Part II - 6/15

            June 15, 2004.  I could hear Caleb getting louder and louder as I came further and further out of sleep.  He was in his crib, about four (4) feet away from the foot of my bed.  Jumping and playing, like he did every morning.  

            This wasn’t like every other morning though.           

            Aiden, who had awoken earlier that morning, was in his bassinet at the foot of my bed.  For a moment, I wondered why he wasn’t up yet.  I suppose this is what prompted me to check on him.  

            I rose from my bed, trying to shoosh Caleb as his baby brother was still sleeping.  I went to the bassinet, and there he was.  My son, my Aiden….  Eyes partially open, not moving, not breathing.  His skin was grey.  

            Even thinking back on this moment, I am brought to tears.  My mind cannot explain to my heart that image.  The image of my son, dead.  The image that will never wash from the confines of my brain.  The image that will haunt me in my nightmares.  The image I will wake up to every morning.

            I screamed.  I didn’t know what else to do.  I screamed again.  My mother, who was on the third floor, heard me.  She ran downstairs in a panic.  The phone – it was on my bed.  I grabbed it.  Dialed 911.  Screamed at the operator on the phone that my son wasn’t breathing.  I needed help.  Someone had to save my son.  Why was this happening?  

            I sank to my knees in disbelief.  This wasn’t happening.  At any moment I would wake up and snuggle with my boys.  At any moment, I would be changing diapers, making bottles, and putting Aiden is his favorite swing.  This wasn’t real.  It couldn’t be real.  

            I sat there, on my knees, unable to process.  My mother was screaming as she attempted to do CPR.  “JES, AM I DOING THIS RIGHT?!?!?!!?!  JES, SNAP OUT OF IT!!!”  

            I didn’t know.  I didn’t know anything.  

            Caleb sat there, in his crib, quiet now.  He wasn’t jumping.  He wasn’t playing.  I guess, he too, was trying to process this as well.

            The EMT’s came in.  They took my Aiden.  They held him, like I did.  They rushed him up the steps and stayed in the ambulance working on him.  

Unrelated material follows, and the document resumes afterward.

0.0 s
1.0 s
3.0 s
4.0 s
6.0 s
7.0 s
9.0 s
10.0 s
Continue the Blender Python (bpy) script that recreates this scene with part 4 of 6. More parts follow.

            Caleb had a onsie on.  My mother was in a panic.  Rushing around.  I stood there.  I didn’t understand any of this.  I remember her shaking me.  In the hallway by the kitchen.  Grabbing my shoulders and shaking me.  “Jes, you need to get it together.  You have Caleb.  He needs his mother, right now!”

            We piled in my mother’s car and followed the ambulance at lightning speed.  They put us all in a little room; a little grey room with generic blue furniture.  I needed air.  I needed a cigarette.  

            I went outside where they bring the ambulances in and sat on the curb.  I remember my father and step-mother showed up.  I had never seen my father cry, until he walked up to me and waved.  

            I’m not sure how long I was outside for.  It could have been seconds, it could have been minutes.  

            I went back in to the little room with the blue furniture.  A doctor came in with his very, crisp white coat and sat down across from me.  “I’m sorry,” he said.  After those two (2) words, anything else he said is just a blur. 

            My mind left.  It went back to yesterday when Aiden and I were sitting on the front steps at my mother’s house experiencing the sunlight and playing patty-cake.   

           Next thing I know, my mother grabs my arm.  She tells me to go see Aiden.  I follow Dr.Crisp-White-Jacket back through a set of double-doors and into a hospital room. 

            There he was lying there… on this big, huge, stretcher.  His skin was pink.  I thought he may be sleeping.  He had a white blanket covering his belly and legs.  I sat there.  I put my head on the bed next to his tummy.  I needed him to wake him.  “Come back to me,” I thought.   I stroked his hair.  His eyes were closed.  I stared at him, waiting… waiting for a miracle I guess… waiting to see his little belly rise and fall… waiting for my Aiden to come back to me. 

            My Aiden wouldn’t be coming back to me.